"A regra da igualdade não consiste senão em quinhoar desigualmente aos desiguais, na medida em que se desigualam. Nesta desigualdade social, proporcionada à desigualdade natural, é que se acha a verdadeira lei da igualdade... Tratar com desigualdade a iguais, ou a desiguais com igualdade, seria desigualdade flagrante, e não igualdade real." Rui Barbosa



sexta-feira, 26 de outubro de 2012

JOAQUIM BARBOSA, O JUIZ QUE DIZ O FATO


O juiz que diz o fato




Eu poderia muito bem revisar o meu voto, reformar, para que o Ministério Público aprenda a fazer a denúncia de maneira mais explícita”, disse Barbosa.
Excerto retirado do UOL Notícias: ”Após absolvições, Barbosa diz que Ministério Público tem que “aprender” a fazer denúncia“.

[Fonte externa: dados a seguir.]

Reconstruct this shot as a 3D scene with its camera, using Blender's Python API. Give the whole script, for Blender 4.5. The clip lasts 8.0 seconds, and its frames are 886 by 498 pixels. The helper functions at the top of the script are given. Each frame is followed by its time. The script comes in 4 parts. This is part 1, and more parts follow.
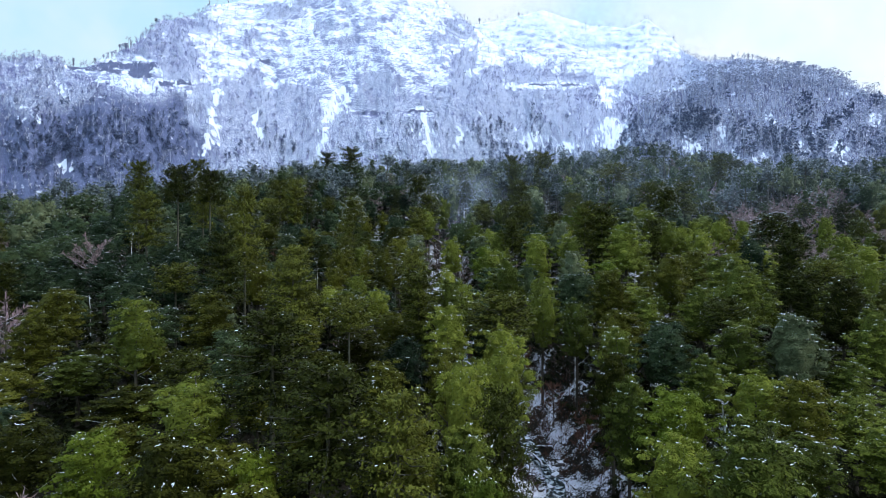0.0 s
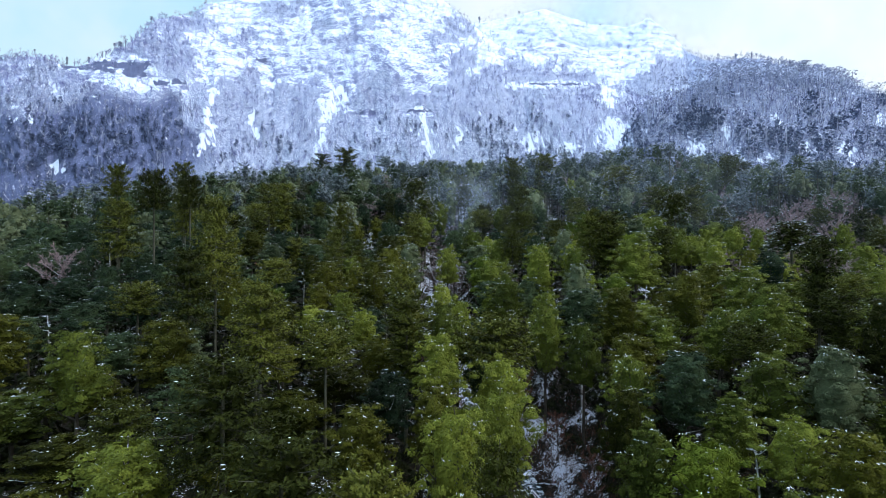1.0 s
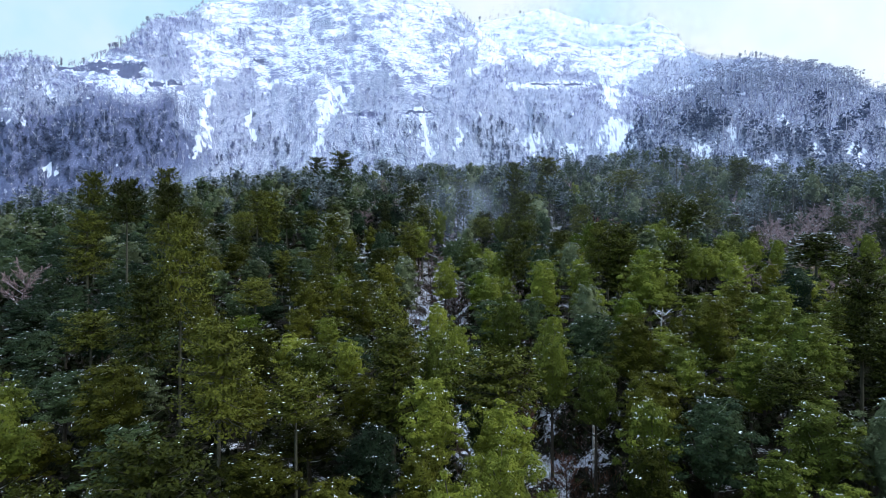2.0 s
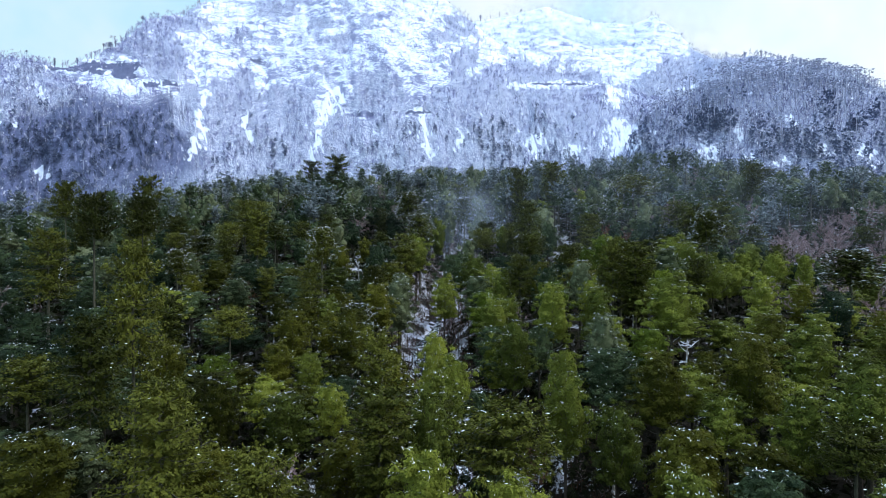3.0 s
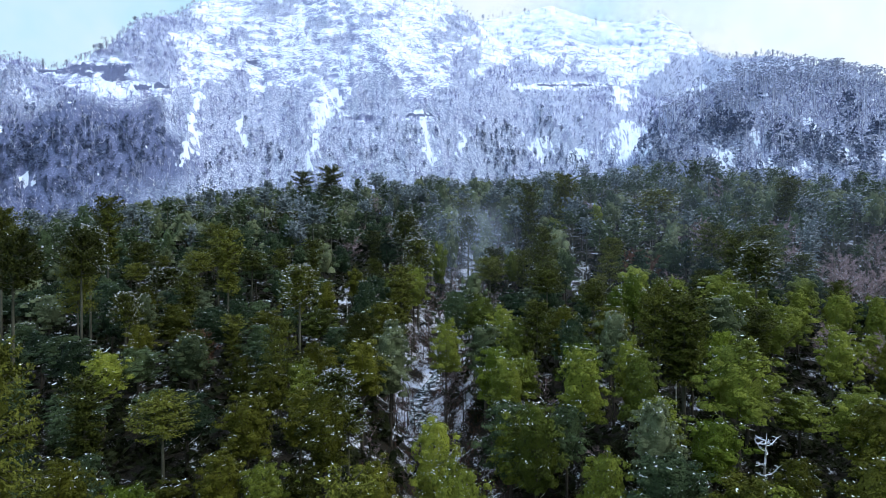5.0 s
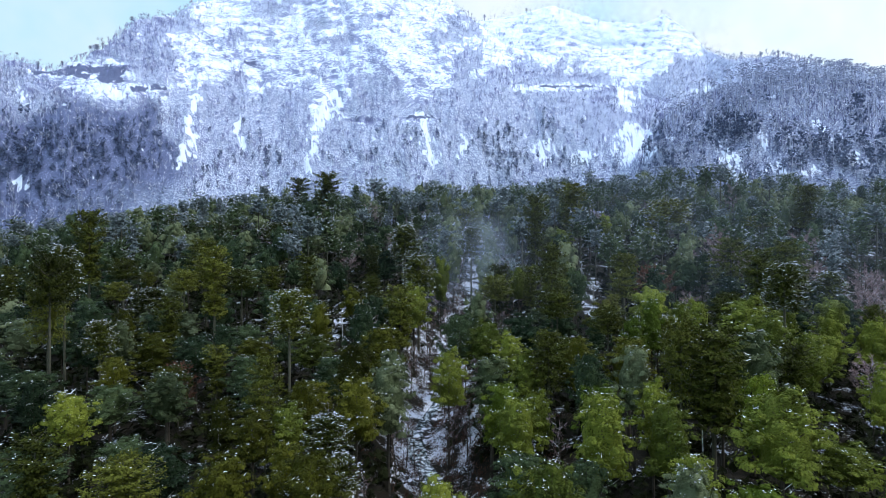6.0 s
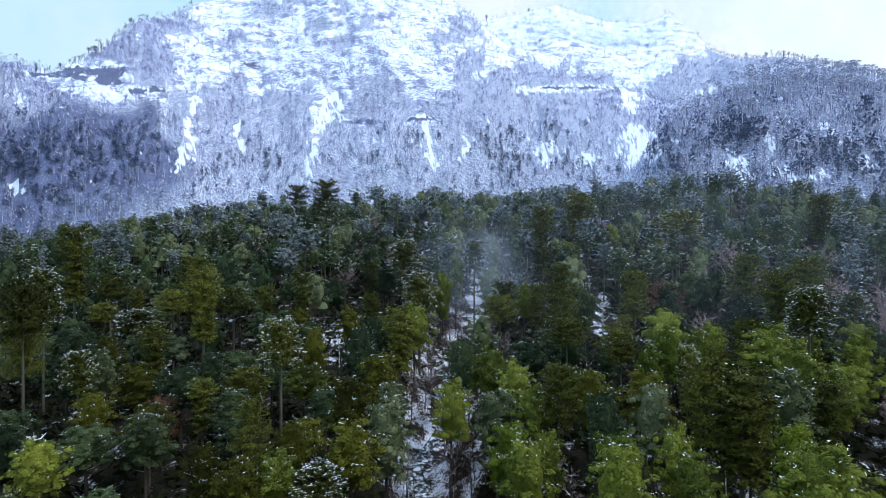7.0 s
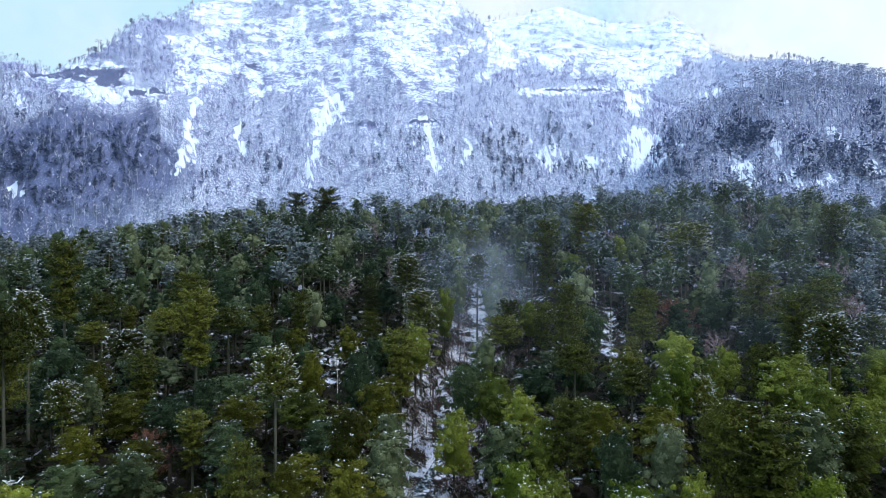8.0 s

Joaquim Barbosa não é juiz. Escancarou hoje sua parcialidade. Não cumpriu seu papel. Seduziu-se pelo aplauso. Vendeu-se pelo glamour da acusação.

Depois de desrespeitosamente atritar com inúmeros membros do Supremo – Eros Grau, Gilmar Mendes, Ayres Brito, Marco Aurélio, Cezar Peluso, Dias Toffoli e Ricardo Lewandowski – Barbosa ofendeu o Procurador-Geral da República Roberto Gurgel, afirmando ser necessário ensinar-lhe a denunciar.

Não é apenas grosseria. É ofensa. Tivesse o procurador-geral a baixa autoestima de Joaquim Barbosa, ter-lhe-ia imediatamente retorquido e perseguido juridicamente a proteção de sua honra.

Mas o Procurador-Geral sabe que a ofensa é o de menos. Juridicamente, Barbosa de forma infeliz deu mais um poderoso argumento para as defesas dos réus, comprometendo todo o julgamento. Ao manifestar-se da forma como tem-se manifestado, Barbosa defenestra a imparcialidade, requisito de todo o julgador. Ao buscar trazer à acusação elementos de condenação oferecendo-lhe remendo, não é julgador, mas acusador.

Barbosa votou pela condenação dos publicitários, posteriormente CONFESSANDO E RECONHECENDO que a acusação deixou de narrar elemento essencial do tipo penal da lavagem de dinheiro – o crime antecedente. Descumpriu a lei. Deveria ter reconhecido a insuficiência da acusação e votado pela inescapável absolvição. Já não pode negar: largou a toga e vestiu o manto acusador.

Narra mihi factum, dabo tibi jus. Este princípio reserva ao juiz conhecer e cuidar e dizer o direito, segundo os fatos a ele apresentados pelas partes. A pretensão pseudo-professoral de Barbosa é indevida invasão à função exclusiva do Procurador-Geral de dar-lhe os fatos nos quais basear seu julgamento.

Mais que julgador, Barbosa é relator do processo. Não pode defender versões de fatos como tem defendido. Brigas na corte (porque debates não são) sempre começam por sua intolerância. O relator não admite ser contrariado. Não admite que haja ponto de vista: fato é o que ele narra. Quem discorda não conhece “os fatos”.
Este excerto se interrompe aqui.